Every line in the data below from the one containing "keys = carried.animation_data" down to the one containing "TOP = 0.76 *", both included, must be retyped exactly; no other line is to appear.

-------- Dataset section --------

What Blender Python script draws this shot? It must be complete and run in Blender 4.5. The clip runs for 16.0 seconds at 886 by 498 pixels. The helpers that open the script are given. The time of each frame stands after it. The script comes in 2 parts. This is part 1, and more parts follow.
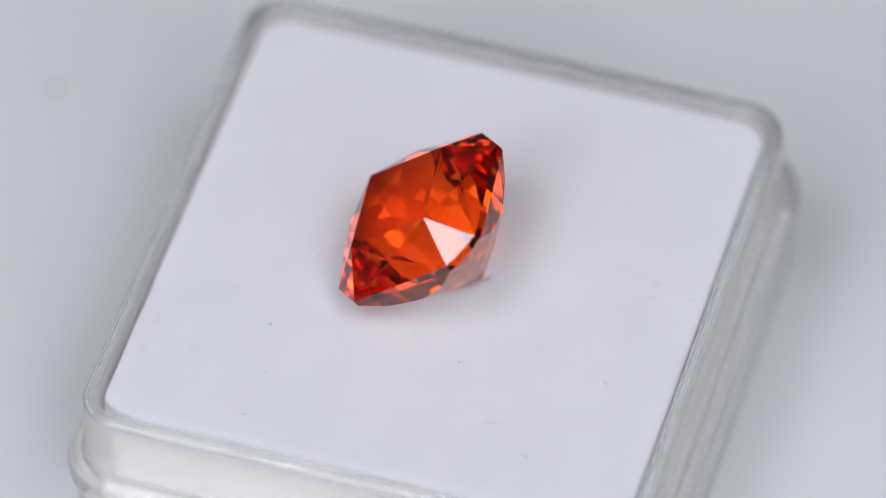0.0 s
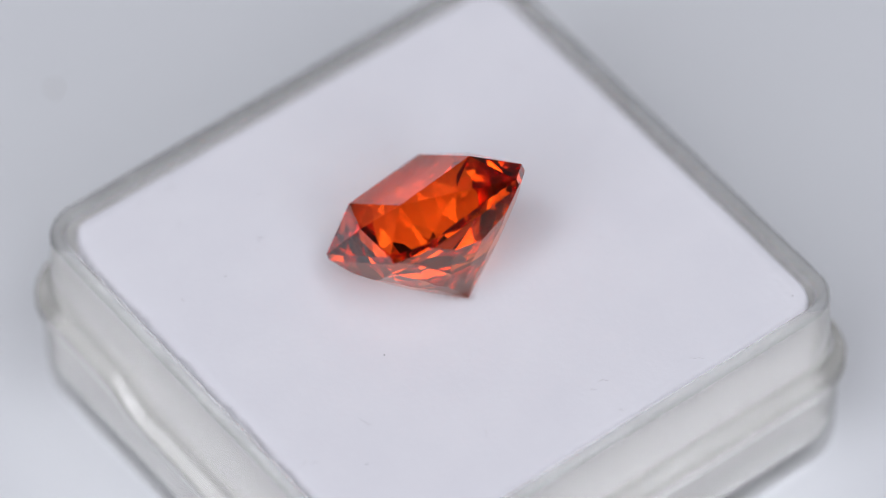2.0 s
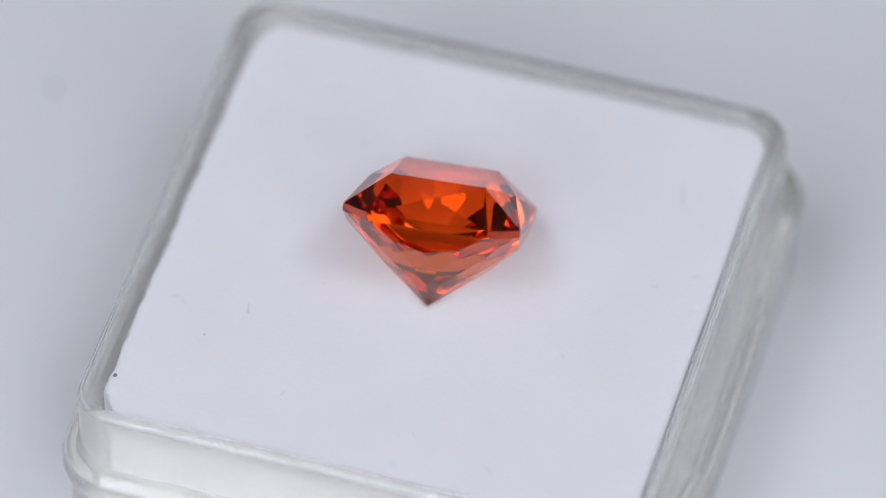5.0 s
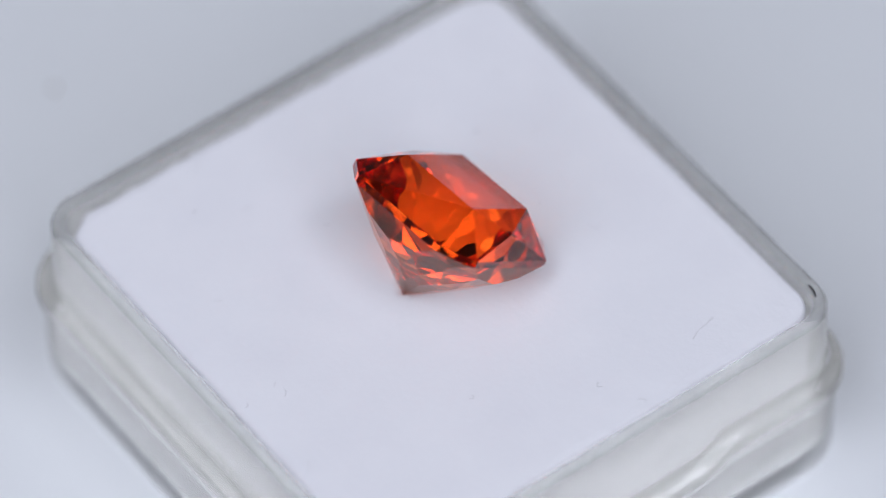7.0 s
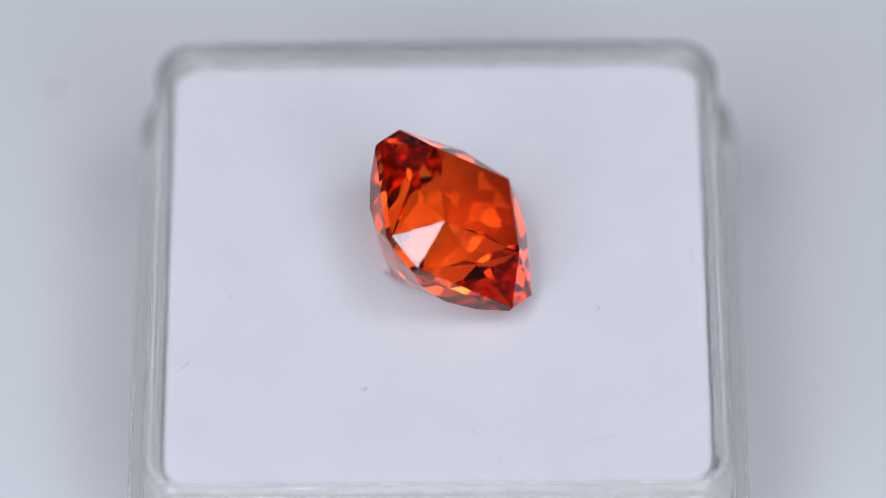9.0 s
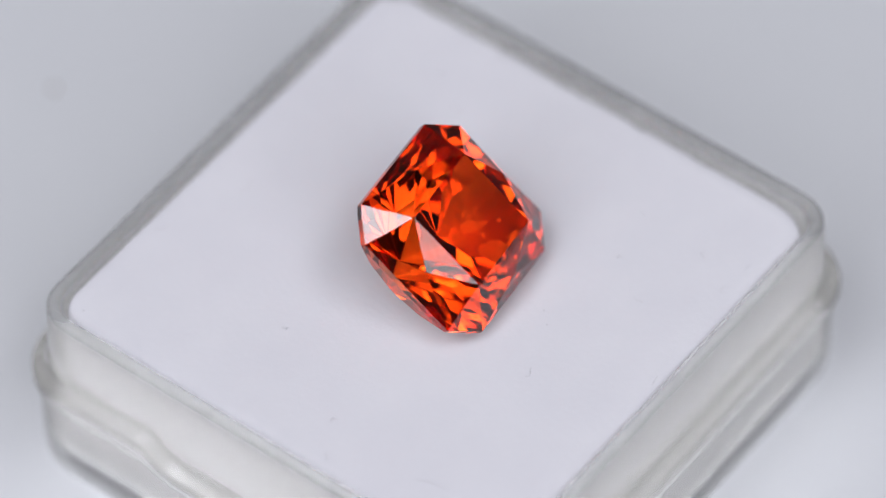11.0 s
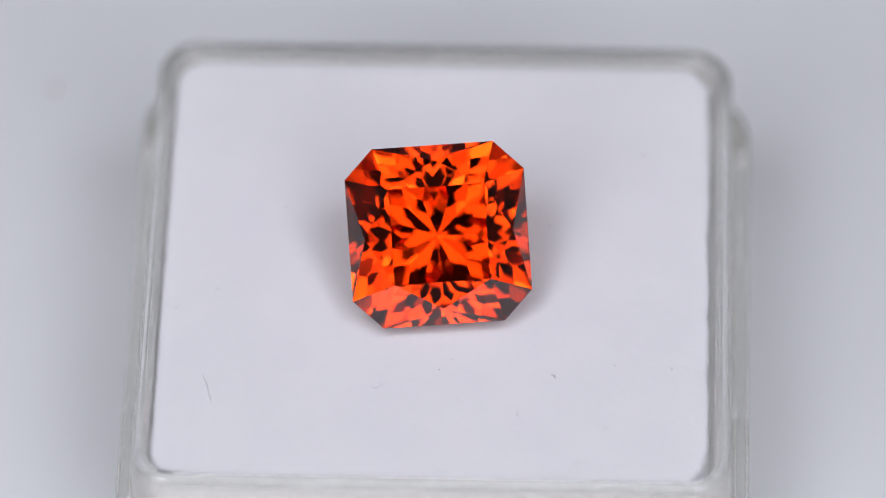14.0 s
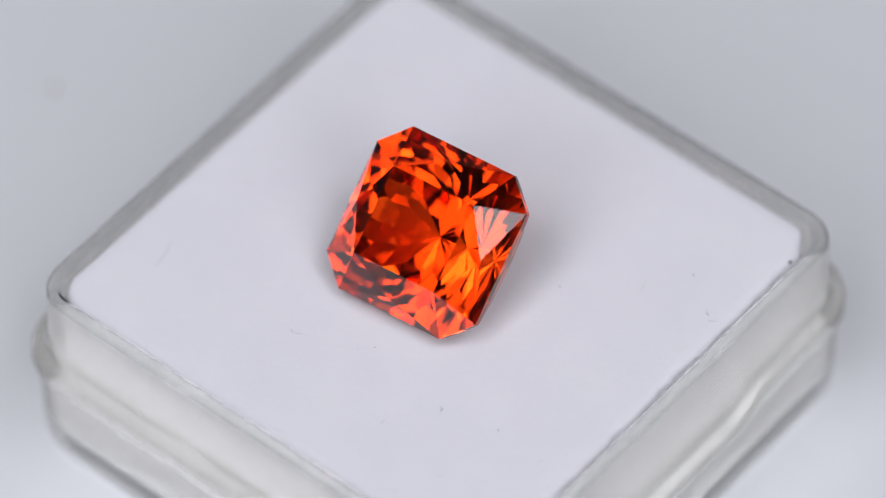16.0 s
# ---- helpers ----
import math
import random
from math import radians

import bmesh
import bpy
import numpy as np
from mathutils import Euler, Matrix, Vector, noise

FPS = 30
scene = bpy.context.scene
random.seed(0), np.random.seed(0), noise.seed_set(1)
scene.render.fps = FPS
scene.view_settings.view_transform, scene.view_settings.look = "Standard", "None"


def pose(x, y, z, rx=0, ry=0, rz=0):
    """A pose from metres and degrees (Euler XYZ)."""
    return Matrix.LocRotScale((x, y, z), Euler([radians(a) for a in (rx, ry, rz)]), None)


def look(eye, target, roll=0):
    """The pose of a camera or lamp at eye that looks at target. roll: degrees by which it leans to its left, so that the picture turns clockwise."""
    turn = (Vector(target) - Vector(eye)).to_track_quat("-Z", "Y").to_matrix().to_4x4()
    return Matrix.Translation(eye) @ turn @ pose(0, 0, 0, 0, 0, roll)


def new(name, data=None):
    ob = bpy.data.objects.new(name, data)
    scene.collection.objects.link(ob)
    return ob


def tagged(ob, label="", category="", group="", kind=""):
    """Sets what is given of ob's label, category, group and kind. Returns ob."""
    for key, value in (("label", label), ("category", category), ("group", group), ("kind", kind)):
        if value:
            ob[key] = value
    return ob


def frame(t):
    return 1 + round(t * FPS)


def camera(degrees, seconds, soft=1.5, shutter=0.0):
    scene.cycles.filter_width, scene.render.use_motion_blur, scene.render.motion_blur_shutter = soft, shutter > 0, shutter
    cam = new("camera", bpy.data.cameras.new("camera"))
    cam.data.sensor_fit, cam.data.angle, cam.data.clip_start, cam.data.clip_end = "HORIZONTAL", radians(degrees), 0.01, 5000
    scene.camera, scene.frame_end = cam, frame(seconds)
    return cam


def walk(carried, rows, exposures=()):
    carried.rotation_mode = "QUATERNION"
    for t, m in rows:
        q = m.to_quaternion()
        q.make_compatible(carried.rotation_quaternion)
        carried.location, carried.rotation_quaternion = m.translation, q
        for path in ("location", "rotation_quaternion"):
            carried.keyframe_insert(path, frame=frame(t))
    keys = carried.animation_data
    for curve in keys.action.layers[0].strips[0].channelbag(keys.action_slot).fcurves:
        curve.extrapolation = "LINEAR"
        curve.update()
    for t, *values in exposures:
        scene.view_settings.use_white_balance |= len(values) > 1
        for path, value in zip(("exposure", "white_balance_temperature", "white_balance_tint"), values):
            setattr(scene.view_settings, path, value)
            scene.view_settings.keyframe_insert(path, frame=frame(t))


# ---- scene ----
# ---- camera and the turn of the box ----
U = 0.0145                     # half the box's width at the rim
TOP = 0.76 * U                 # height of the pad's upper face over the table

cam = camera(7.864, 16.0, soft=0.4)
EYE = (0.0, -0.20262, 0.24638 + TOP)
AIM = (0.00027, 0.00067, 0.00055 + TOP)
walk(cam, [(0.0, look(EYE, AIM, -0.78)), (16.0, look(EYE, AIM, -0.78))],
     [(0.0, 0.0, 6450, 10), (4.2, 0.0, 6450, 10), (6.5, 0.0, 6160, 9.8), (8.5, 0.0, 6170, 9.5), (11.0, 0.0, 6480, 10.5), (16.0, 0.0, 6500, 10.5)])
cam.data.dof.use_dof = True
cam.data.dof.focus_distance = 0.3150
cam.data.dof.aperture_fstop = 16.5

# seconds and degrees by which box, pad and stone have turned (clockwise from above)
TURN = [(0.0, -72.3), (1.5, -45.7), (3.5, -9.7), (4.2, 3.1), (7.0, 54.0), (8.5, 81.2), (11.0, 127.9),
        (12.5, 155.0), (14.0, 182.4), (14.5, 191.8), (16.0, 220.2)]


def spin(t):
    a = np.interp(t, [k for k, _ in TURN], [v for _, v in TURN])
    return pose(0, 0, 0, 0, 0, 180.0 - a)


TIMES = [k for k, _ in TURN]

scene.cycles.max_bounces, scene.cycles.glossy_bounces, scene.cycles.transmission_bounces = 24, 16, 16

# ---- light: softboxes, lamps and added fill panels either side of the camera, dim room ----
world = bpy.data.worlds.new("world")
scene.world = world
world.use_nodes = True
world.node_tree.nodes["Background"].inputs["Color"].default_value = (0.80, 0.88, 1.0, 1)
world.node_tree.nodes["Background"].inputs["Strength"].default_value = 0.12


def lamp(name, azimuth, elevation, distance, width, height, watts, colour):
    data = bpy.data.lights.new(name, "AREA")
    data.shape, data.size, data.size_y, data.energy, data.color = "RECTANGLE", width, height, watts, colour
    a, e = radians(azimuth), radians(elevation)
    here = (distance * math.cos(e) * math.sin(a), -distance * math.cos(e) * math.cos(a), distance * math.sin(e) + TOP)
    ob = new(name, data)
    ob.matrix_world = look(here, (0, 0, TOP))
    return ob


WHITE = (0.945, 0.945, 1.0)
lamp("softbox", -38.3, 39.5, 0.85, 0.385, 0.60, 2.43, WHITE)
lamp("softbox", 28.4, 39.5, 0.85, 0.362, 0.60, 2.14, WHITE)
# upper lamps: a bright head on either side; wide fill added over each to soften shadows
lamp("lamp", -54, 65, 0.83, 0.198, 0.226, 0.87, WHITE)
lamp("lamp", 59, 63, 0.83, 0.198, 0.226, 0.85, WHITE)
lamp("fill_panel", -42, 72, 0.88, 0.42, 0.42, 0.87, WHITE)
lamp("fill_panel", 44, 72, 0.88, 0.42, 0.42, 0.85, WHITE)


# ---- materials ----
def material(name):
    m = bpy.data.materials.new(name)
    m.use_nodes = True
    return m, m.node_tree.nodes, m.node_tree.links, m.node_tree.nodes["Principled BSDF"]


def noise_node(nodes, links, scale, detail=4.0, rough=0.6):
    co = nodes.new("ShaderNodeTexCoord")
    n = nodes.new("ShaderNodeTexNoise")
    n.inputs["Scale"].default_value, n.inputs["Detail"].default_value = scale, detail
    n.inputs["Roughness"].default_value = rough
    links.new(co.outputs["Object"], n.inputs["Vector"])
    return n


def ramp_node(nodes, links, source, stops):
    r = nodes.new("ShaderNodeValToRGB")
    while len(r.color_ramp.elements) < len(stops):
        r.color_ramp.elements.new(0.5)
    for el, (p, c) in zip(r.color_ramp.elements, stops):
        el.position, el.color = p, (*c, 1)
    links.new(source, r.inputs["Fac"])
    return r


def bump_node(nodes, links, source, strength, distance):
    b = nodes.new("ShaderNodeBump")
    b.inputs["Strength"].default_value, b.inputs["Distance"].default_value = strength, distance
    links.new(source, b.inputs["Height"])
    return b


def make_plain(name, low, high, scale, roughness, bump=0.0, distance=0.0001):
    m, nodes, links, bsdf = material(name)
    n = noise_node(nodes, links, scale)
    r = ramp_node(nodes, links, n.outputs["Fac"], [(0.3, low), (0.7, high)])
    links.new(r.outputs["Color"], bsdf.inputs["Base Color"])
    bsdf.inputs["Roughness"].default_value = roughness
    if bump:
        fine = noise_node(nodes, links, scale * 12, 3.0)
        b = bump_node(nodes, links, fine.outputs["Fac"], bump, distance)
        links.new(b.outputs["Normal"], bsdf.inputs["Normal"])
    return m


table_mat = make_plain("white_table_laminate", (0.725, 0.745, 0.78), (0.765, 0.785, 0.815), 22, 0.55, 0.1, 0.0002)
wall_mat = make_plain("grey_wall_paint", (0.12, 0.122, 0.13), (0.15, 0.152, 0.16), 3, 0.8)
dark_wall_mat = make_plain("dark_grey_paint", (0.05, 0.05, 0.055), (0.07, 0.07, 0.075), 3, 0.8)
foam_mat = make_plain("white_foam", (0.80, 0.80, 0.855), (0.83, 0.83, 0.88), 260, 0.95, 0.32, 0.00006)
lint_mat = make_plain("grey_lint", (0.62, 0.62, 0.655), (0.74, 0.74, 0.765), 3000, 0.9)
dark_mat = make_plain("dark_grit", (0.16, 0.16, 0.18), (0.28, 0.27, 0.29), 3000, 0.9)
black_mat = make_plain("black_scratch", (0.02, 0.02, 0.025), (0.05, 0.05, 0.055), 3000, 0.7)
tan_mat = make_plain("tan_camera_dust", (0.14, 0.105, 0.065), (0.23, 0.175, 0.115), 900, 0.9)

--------

* Task answer *
    keys = carried.animation_data
    for curve in keys.action.layers[0].strips[0].channelbag(keys.action_slot).fcurves:
        curve.extrapolation = "LINEAR"
        curve.update()
    for t, *values in exposures:
        scene.view_settings.use_white_balance |= len(values) > 1
        for path, value in zip(("exposure", "white_balance_temperature", "white_balance_tint"), values):
            setattr(scene.view_settings, path, value)
            scene.view_settings.keyframe_insert(path, frame=frame(t))


# ---- scene ----
# ---- camera and the turn of the box ----
U = 0.0145                     # half the box's width at the rim
TOP = 0.76 * U                 # height of the pad's upper face over the table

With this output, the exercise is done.